▶ What needs to be done
Within the data that follows, set down exactly the lines from the one containing "# ---- helpers" through the one containing "ob = bpy.data.objects.new(name, data)", both ends included.

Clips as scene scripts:
▼
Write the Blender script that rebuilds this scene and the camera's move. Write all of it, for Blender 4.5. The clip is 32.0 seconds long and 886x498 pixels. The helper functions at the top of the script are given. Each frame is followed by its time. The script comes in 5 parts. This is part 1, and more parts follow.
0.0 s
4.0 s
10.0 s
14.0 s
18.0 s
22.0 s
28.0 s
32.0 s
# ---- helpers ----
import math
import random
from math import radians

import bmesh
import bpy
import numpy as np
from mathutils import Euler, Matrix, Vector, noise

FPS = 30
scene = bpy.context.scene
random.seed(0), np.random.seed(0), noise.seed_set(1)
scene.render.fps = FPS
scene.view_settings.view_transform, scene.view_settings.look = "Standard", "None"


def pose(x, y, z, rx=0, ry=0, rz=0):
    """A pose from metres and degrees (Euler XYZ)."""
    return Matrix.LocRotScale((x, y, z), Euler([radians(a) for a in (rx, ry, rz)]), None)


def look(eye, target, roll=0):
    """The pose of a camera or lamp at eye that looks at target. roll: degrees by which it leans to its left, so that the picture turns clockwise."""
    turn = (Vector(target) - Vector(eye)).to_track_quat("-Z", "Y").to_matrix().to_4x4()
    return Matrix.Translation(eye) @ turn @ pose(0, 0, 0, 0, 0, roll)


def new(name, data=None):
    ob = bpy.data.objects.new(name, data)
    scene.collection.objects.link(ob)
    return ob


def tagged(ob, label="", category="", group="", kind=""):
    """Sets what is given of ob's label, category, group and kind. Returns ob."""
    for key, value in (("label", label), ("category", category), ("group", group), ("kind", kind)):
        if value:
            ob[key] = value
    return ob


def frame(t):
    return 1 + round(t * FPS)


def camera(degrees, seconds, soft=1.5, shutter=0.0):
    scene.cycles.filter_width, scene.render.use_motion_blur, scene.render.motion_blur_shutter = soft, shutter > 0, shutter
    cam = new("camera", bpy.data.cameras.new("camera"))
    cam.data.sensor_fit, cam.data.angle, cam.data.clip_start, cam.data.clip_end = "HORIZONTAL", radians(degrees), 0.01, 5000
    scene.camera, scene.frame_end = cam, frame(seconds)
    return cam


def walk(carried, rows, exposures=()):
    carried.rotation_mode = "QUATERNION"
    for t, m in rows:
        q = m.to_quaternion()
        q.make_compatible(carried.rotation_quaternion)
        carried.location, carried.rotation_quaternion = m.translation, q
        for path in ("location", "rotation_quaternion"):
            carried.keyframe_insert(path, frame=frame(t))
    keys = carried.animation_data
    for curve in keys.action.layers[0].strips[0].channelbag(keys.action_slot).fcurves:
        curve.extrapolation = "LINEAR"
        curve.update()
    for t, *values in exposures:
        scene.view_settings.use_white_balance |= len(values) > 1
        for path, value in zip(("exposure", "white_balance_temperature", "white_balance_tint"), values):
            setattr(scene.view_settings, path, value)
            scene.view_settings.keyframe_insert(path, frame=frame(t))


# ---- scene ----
▲
▼
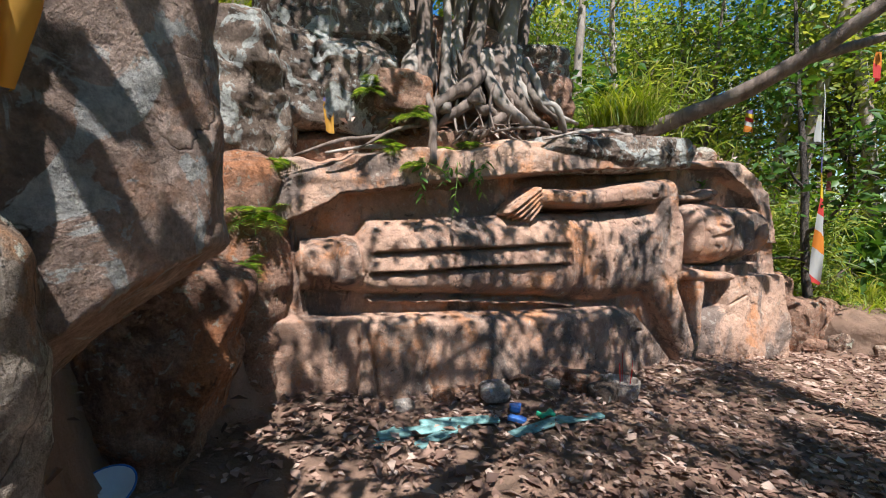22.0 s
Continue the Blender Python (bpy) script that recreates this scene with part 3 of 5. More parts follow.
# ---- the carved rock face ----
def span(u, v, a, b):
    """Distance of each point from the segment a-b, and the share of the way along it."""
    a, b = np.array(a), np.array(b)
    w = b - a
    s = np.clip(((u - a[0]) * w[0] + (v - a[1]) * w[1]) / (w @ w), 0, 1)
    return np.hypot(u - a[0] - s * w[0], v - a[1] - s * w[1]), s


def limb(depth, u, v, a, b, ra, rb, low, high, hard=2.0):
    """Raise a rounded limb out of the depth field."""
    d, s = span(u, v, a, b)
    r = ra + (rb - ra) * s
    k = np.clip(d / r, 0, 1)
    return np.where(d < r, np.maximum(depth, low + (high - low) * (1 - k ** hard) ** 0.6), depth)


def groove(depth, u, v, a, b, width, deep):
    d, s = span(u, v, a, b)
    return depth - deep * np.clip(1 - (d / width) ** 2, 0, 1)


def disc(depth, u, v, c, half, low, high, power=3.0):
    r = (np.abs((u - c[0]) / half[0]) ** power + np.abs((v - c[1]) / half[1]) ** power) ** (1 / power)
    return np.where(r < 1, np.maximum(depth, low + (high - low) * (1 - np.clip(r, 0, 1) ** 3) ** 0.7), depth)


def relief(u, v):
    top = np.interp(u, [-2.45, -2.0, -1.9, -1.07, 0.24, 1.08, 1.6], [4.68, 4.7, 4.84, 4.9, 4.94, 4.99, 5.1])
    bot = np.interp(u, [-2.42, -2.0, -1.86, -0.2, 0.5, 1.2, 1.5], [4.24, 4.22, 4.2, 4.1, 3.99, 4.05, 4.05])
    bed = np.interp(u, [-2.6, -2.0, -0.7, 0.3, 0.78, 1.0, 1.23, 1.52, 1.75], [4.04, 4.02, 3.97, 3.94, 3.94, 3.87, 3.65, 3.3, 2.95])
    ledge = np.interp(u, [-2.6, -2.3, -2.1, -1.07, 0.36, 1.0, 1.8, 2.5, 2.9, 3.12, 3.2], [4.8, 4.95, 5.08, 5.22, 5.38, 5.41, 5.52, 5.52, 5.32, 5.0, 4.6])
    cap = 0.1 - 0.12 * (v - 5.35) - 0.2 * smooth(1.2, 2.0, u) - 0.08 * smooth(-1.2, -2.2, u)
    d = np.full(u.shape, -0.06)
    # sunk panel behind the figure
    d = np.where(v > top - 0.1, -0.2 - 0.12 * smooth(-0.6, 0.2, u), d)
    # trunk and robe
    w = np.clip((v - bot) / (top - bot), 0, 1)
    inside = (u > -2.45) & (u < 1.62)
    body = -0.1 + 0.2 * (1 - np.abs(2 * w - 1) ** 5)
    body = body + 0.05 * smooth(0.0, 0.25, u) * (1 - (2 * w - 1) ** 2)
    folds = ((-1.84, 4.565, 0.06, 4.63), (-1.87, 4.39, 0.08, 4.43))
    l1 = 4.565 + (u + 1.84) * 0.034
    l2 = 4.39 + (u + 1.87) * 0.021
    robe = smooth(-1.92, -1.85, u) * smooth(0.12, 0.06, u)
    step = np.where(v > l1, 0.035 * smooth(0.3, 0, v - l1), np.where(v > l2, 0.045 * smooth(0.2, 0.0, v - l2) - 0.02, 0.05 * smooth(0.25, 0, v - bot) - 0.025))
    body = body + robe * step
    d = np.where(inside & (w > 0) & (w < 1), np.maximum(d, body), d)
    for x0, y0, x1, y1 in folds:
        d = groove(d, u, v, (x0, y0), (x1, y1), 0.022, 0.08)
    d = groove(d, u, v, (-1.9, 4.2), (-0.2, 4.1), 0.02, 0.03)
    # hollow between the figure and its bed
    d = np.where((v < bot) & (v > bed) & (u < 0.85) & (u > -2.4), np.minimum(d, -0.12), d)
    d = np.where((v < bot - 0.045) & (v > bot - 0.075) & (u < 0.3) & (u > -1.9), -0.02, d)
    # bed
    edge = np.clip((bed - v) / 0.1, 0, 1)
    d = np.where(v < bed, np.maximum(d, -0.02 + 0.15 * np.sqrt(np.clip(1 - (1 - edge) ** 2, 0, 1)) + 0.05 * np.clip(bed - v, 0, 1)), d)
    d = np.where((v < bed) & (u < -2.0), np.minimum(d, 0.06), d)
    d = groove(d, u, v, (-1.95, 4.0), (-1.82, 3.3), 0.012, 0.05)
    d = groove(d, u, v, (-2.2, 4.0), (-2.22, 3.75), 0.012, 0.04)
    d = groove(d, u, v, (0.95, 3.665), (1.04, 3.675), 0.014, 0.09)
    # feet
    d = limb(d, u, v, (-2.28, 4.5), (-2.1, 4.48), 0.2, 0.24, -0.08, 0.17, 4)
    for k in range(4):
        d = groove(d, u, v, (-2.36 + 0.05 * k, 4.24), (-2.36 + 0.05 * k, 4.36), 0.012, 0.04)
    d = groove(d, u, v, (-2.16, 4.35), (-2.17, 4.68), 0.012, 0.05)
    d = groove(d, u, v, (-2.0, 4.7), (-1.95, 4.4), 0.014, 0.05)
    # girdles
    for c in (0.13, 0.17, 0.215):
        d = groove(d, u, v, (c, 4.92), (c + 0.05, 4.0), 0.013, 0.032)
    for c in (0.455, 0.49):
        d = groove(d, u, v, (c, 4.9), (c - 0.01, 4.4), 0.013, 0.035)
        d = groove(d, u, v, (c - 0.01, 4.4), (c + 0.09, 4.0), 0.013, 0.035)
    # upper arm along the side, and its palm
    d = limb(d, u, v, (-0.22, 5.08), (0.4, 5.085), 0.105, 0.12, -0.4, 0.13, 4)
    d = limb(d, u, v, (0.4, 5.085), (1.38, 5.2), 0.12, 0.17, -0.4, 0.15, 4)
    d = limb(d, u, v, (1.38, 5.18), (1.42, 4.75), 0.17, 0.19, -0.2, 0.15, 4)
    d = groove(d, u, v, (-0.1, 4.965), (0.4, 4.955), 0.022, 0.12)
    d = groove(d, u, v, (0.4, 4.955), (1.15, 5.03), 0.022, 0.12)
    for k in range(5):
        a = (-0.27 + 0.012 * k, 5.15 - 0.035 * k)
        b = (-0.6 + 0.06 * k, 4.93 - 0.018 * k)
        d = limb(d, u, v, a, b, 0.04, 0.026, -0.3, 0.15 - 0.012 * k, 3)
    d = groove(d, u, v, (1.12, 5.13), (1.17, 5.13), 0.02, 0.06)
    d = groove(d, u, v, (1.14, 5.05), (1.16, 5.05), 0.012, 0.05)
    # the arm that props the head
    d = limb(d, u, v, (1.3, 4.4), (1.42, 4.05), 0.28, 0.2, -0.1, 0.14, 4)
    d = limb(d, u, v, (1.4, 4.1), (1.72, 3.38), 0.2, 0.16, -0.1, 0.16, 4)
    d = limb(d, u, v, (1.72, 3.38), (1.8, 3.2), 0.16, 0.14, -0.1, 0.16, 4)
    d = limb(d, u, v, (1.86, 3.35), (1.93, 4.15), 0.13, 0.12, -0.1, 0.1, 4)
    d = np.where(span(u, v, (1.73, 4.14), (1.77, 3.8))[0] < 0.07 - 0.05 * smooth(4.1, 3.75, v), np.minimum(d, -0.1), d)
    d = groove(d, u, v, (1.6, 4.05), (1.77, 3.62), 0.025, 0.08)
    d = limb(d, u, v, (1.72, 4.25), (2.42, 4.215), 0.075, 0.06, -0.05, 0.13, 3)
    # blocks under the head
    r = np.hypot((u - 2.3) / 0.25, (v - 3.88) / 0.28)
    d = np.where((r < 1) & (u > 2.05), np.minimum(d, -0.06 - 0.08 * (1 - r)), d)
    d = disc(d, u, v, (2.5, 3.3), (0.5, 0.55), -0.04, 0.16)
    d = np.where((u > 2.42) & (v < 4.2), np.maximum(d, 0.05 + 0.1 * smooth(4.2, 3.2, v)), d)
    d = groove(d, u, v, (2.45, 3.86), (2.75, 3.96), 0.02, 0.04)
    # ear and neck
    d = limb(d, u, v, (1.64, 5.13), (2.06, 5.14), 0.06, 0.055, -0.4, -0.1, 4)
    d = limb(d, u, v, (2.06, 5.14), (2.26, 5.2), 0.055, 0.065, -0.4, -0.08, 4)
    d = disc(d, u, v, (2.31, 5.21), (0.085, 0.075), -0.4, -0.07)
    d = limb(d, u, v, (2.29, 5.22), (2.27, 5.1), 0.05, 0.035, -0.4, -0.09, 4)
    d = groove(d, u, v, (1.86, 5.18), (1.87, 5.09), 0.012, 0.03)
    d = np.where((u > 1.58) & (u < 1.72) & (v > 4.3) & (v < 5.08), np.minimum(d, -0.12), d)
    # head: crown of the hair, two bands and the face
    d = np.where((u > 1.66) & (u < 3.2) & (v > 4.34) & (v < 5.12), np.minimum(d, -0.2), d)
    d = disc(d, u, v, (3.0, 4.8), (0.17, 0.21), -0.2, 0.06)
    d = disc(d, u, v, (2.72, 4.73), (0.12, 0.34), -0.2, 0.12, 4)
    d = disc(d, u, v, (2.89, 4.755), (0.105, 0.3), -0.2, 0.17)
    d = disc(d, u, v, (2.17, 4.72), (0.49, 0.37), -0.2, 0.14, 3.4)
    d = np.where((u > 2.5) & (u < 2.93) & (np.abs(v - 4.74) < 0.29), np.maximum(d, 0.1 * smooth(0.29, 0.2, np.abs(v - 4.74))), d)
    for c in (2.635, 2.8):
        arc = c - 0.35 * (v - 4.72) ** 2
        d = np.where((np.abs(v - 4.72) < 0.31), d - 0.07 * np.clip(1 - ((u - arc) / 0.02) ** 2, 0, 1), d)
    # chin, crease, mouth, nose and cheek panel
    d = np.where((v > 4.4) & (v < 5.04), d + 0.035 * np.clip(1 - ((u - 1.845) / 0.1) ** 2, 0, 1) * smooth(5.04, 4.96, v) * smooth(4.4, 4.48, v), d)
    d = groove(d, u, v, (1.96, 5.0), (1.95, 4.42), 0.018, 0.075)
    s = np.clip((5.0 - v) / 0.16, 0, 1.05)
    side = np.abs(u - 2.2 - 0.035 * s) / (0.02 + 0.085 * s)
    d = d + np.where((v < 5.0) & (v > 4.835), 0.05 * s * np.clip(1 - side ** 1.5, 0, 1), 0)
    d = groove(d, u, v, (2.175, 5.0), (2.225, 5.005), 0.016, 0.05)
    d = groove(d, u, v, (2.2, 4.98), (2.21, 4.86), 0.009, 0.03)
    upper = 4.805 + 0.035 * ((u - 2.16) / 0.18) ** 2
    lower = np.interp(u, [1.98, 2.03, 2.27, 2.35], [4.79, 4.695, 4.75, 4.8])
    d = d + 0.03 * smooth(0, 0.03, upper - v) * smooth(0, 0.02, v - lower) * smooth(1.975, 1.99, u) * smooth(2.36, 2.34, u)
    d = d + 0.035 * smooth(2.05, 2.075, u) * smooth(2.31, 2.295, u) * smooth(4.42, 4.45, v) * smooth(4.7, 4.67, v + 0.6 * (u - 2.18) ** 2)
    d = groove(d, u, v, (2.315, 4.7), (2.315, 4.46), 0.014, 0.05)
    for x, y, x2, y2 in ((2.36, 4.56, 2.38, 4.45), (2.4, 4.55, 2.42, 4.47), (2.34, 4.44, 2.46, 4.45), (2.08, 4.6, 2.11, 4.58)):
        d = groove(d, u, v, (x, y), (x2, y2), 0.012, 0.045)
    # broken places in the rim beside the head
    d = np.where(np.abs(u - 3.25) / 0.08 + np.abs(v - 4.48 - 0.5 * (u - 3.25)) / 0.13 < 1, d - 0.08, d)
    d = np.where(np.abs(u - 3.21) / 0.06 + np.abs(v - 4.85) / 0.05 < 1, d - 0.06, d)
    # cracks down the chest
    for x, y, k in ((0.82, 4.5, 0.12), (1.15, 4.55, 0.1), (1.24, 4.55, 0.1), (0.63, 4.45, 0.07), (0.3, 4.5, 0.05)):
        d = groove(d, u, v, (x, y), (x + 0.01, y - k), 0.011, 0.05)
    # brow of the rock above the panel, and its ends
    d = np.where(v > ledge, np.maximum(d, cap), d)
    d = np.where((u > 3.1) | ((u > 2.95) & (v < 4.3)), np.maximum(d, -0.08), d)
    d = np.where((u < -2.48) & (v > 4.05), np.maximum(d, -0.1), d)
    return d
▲
▶ Correct response
# ---- helpers ----
import math
import random
from math import radians

import bmesh
import bpy
import numpy as np
from mathutils import Euler, Matrix, Vector, noise

FPS = 30
scene = bpy.context.scene
random.seed(0), np.random.seed(0), noise.seed_set(1)
scene.render.fps = FPS
scene.view_settings.view_transform, scene.view_settings.look = "Standard", "None"


def pose(x, y, z, rx=0, ry=0, rz=0):
    """A pose from metres and degrees (Euler XYZ)."""
    return Matrix.LocRotScale((x, y, z), Euler([radians(a) for a in (rx, ry, rz)]), None)


def look(eye, target, roll=0):
    """The pose of a camera or lamp at eye that looks at target. roll: degrees by which it leans to its left, so that the picture turns clockwise."""
    turn = (Vector(target) - Vector(eye)).to_track_quat("-Z", "Y").to_matrix().to_4x4()
    return Matrix.Translation(eye) @ turn @ pose(0, 0, 0, 0, 0, roll)


def new(name, data=None):
    ob = bpy.data.objects.new(name, data)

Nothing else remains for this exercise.